On an intel i7-6700 compiled on nightly Rust with flags `-C opt-level=3 -C target-cpu=native -C codegen-units=1`:

| Input   | SipHash 1-3 time | FnvHash time|FxHash time| aHash time| aHash Fallback* |
|----------------|-----------|-----------|-----------|-----------|---------------|
| u8             | 9.3271 ns | 0.808 ns  | **0.594 ns**  | 0.7704 ns | 0.7664 ns |
| u16            | 9.5139 ns | 0.803 ns  | **0.594 ns**  | 0.7653 ns | 0.7704 ns |
| u32            | 9.1196 ns | 1.4424 ns | **0.594 ns**  | 0.7637 ns | 0.7712 ns |
| u64            | 10.854 ns | 3.0484 ns | **0.628 ns**  | 0.7788 ns | 0.7888 ns |
| u128           | 12.465 ns | 7.0728 ns | 0.799 ns  | **0.6174 ns** | 0.6250 ns |
| 1 byte string  | 11.745 ns | 2.4743 ns | 2.4000 ns | **1.4921 ns** | 1.5861 ns |
| 3 byte string  | 12.066 ns | 3.5221 ns | 2.9253 ns | **1.4745 ns** | 1.8518 ns |
| 4 byte string  | 11.634 ns | 4.0770 ns | 1.8818 ns | **1.5206 ns** | 1.8924 ns |
| 7 byte string  | 14.762 ns | 5.9780 ns | 3.2282 ns | **1.5207 ns** | 1.8933 ns |
| 8 byte string  | 13.442 ns | 4.0535 ns | 2.9422 ns | **1.6262 ns** | 1.8929 ns |
| 15 byte string | 16.880 ns | 8.3434 ns | 4.6070 ns | **1.6265 ns** | 1.7965 ns |
| 16 byte string | 15.155 ns | 7.5796 ns | 3.2619 ns | **1.6262 ns** | 1.8011 ns |
| 24 byte string | 16.521 ns | 12.492 ns | 3.5424 ns | **1.6266 ns** | 2.8311 ns |
| 68 byte string | 24.598 ns | 50.715 ns | 5.8312 ns | **4.8282 ns** | 5.4824 ns |
| 132 byte string| 39.224 ns | 119.96 ns | 11.777 ns | **6.5087 ns** | 9.1459 ns |
|1024 byte string| 254.00 ns | 1087.3 ns | 156.41 ns | **25.402 ns** | 54.566 ns |

* Fallback refers to the algorithm aHash would use if AES instructions are unavailable.
For reference a hash that does nothing (not even reads the input data takes) **0.520 ns**. So that represents the fastest
possible time.

As you can see above aHash like `FxHash` provides a large speedup over `SipHash-1-3` which is already nearly twice as fast as `SipHash-2-4`.

Rust's HashMap by default uses `SipHash-1-3` because faster hash functions such as `FxHash` are predictable and vulnerable to denial of
service attacks. While `aHash` has both very strong scrambling and very high performance.

AHash performs well when dealing with large inputs because aHash reads 8 or 16 bytes at a time. (depending on availability of AES-NI)

Because of this, and its optimized logic, `aHash` is able to outperform `FxHash` with strings.
It also provides especially good performance dealing with unaligned input.
(Notice the big performance gaps between 3 vs 4, 7 vs 8 and 15 vs 16 in `FxHash` above)

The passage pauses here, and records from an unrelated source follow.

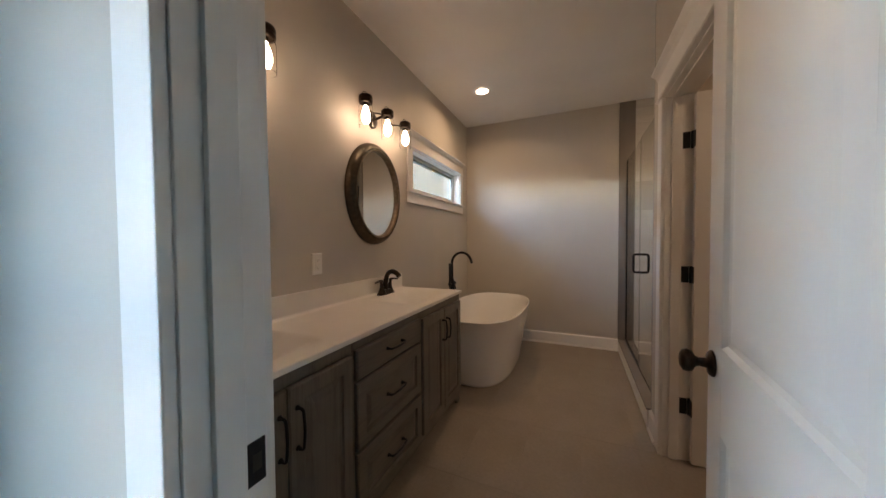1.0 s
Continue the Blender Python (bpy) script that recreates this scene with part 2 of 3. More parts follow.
def tube(bm, pts, radii, seg=12, flat=1.0):
    """A round bar along points; radii one or one a point; flat squeezes it sideways."""
    pts = [Vector(p) for p in pts]
    if not isinstance(radii, (list, tuple)):
        radii = [radii] * len(pts)
    rings, side = [], None
    for i, p in enumerate(pts):
        d = (pts[min(i + 1, len(pts) - 1)] - pts[max(i - 1, 0)]).normalized()
        if side is None:
            side = d.cross(Vector((0, 0, 1)))
            if side.length < 0.05:
                side = d.cross(Vector((0, 1, 0)))
        side = (side - d * side.dot(d)).normalized()
        up = side.cross(d)
        rings.append([bm.verts.new(p + (side * math.cos(2 * math.pi * k / seg) * flat + up * math.sin(2 * math.pi * k / seg)) * radii[i]) for k in range(seg)])
    for a, b in zip(rings, rings[1:]):
        for k in range(seg):
            f = bm.faces.new((a[k], a[(k + 1) % seg], b[(k + 1) % seg], b[k]))
            f.smooth = True
    bm.faces.new(rings[0][::-1])
    bm.faces.new(rings[-1])


def spline(pts, n=8):
    """Catmull-Rom through points."""
    P = [Vector(p) for p in pts]
    P = [2 * P[0] - P[1]] + P + [2 * P[-1] - P[-2]]
    out = []
    for i in range(1, len(P) - 2):
        for k in range(n):
            t = k / n
            a, b, c, d = P[i - 1:i + 3]
            out.append(0.5 * ((2 * b) + (c - a) * t + (2 * a - 5 * b + 4 * c - d) * t * t + (3 * b - a - 3 * c + d) * t ** 3))
    return out + [P[-2]]


def prism(bm, outline, d0, d1, axis):
    """Pushes a closed outline (two coordinates) along the third axis, from d0 to d1."""
    def at(p, d):
        return {0: (d, p[0], p[1]), 1: (p[0], d, p[1]), 2: (p[0], p[1], d)}[axis]
    a = [bm.verts.new(at(p, d0)) for p in outline]
    b = [bm.verts.new(at(p, d1)) for p in outline]
    bm.faces.new(a)
    bm.faces.new(b[::-1])
    n = len(a)
    for k in range(n):
        bm.faces.new((a[k], b[k], b[(k + 1) % n], a[(k + 1) % n]))
    bmesh.ops.recalc_face_normals(bm, faces=bm.faces)


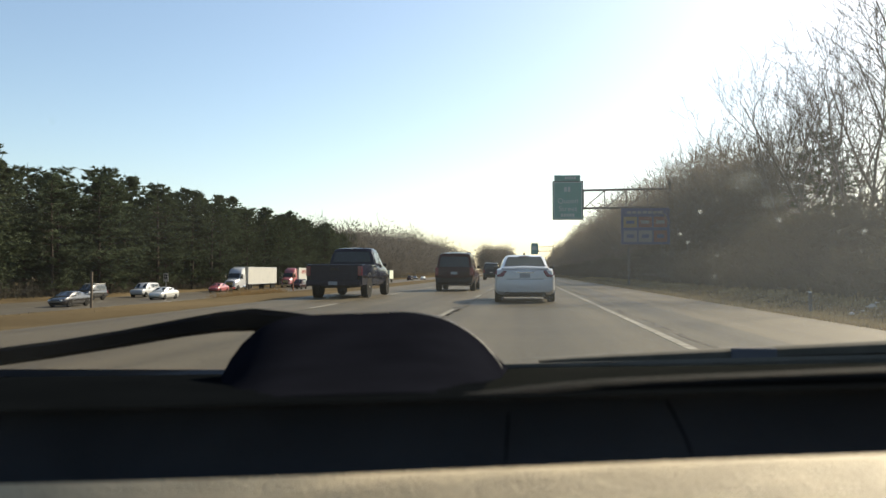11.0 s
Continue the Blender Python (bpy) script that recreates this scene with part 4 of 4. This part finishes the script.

### Which CPUs can use the hardware acceleration

Hardware AES instructions are built into Intel processors built after 2010 and AMD processors after 2012.
It is also available on [many other CPUs](https://en.wikipedia.org/wiki/AES_instruction_set) should in eventually
be able to get aHash to work. However, only X86 and X86-64 are the only supported architectures at the moment, as currently
they are the only architectures for which Rust provides an intrinsic.

aHash also uses `sse2` and `sse3` instructions. X86 processors that have `aesni` also have these instruction sets.